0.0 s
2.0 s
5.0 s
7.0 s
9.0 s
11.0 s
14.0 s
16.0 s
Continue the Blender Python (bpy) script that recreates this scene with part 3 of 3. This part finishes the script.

...

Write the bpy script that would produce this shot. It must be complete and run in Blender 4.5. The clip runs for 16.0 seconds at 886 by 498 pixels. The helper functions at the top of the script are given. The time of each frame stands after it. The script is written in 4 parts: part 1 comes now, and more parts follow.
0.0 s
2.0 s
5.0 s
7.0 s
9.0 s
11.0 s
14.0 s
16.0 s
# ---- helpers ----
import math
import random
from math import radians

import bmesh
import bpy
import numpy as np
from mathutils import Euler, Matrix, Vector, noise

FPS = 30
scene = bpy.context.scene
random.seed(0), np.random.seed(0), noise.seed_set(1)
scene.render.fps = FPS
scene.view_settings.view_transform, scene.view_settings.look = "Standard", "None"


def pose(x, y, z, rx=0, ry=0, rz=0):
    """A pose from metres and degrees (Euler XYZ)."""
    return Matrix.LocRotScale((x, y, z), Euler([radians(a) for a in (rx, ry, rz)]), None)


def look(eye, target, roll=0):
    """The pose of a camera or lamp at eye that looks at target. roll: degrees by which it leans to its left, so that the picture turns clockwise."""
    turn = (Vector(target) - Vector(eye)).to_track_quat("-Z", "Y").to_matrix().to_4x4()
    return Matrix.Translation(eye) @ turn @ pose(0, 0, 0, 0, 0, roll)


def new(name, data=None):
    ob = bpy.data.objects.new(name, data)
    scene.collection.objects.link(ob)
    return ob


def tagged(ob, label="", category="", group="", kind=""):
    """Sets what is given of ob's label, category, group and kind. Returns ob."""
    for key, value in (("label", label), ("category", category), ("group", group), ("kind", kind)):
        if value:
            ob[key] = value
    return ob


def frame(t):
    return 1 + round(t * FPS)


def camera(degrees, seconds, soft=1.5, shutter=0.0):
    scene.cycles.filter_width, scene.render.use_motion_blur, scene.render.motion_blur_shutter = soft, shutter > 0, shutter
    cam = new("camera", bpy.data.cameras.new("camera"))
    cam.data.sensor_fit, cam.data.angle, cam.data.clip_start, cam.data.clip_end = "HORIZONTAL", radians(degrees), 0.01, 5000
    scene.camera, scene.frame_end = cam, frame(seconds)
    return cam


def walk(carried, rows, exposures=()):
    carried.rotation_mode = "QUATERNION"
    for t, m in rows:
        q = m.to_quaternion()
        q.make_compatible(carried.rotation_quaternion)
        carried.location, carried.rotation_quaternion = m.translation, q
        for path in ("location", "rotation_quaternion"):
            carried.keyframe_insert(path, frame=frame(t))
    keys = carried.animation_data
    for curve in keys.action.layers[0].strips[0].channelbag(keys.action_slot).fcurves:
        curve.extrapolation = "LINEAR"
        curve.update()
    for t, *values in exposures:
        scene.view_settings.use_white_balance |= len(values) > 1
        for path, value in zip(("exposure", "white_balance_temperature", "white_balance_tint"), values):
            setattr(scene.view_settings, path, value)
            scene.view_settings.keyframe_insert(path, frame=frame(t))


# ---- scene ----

--

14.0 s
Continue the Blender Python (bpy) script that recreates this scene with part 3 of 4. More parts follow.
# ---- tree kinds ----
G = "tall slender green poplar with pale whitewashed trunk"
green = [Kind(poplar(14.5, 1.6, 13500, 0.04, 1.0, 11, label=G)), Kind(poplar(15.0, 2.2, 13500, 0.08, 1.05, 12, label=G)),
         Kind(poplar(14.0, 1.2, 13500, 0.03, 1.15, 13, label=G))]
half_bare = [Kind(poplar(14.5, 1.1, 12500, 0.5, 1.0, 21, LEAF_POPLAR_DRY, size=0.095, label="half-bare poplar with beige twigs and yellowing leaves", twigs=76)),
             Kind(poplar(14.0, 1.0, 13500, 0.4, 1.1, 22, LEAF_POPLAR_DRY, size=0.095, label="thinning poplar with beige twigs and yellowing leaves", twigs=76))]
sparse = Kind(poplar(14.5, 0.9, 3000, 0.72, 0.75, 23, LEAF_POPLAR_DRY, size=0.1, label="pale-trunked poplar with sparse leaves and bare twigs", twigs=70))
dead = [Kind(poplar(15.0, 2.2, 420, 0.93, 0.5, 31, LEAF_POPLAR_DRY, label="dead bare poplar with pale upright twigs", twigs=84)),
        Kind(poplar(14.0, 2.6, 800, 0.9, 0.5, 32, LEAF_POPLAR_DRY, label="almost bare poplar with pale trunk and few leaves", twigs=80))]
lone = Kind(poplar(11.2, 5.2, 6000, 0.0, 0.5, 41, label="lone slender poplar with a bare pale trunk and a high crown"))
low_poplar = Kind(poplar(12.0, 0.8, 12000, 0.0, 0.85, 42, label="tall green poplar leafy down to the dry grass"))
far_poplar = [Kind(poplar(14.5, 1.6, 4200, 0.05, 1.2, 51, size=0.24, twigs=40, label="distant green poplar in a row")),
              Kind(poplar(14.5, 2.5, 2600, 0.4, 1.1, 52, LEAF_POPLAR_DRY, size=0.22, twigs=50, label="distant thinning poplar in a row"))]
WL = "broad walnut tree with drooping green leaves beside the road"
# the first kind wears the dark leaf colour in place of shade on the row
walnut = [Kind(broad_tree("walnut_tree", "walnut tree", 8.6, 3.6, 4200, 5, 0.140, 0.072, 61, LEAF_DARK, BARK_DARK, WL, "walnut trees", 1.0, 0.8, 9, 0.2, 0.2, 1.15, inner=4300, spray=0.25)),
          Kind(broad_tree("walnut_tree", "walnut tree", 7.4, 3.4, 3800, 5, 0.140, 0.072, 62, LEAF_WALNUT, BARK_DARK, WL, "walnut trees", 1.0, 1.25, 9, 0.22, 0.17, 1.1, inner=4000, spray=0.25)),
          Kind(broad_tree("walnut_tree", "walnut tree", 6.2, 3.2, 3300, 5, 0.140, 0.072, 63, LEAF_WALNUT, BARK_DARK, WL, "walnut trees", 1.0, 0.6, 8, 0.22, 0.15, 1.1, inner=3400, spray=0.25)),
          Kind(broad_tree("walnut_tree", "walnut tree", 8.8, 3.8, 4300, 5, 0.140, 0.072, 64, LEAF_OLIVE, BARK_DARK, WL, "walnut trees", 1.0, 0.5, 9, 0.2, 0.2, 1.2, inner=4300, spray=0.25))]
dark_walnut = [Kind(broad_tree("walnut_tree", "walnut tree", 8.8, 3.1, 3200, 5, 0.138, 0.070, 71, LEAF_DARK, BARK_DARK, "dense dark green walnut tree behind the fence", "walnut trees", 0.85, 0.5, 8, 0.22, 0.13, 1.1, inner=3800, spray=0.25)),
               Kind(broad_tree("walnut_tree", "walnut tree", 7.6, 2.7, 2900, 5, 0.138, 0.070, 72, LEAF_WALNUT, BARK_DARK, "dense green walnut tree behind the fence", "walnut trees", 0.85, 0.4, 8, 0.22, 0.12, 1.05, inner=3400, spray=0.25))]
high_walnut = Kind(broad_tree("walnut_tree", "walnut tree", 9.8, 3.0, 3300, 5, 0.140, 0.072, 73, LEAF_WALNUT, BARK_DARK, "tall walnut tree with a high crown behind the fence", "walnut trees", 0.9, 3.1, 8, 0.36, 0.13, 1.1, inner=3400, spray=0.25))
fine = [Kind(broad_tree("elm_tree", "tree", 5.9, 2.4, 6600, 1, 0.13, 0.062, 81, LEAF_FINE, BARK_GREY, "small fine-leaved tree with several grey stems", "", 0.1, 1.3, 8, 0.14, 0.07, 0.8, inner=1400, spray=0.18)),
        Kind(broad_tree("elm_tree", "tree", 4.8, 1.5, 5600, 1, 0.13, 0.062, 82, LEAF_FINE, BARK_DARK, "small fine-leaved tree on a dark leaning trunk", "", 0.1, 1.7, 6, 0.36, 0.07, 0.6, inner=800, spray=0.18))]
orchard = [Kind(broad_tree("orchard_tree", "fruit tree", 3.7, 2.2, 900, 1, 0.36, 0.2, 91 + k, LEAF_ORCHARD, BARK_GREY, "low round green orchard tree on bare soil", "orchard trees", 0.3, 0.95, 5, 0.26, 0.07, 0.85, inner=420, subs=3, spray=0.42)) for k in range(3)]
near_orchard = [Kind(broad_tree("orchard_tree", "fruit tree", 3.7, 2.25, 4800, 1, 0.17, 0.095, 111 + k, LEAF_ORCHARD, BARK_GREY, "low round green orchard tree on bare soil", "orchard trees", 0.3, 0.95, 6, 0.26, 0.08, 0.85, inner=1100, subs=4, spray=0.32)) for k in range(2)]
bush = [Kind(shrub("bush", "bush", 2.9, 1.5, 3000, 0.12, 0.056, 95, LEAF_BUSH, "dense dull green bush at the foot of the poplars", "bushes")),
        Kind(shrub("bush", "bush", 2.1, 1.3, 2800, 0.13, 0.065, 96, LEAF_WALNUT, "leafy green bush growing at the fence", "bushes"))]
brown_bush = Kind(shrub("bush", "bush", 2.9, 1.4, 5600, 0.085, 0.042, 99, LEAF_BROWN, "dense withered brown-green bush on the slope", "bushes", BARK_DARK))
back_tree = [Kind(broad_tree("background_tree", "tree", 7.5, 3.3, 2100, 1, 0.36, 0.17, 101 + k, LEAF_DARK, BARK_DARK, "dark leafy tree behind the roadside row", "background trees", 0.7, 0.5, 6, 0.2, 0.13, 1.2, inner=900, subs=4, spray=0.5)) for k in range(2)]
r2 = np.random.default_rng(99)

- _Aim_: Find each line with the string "location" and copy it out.

- _Written solution_:
        carried.location, carried.rotation_quaternion = m.translation, q
        for path in ("location", "rotation_quaternion"):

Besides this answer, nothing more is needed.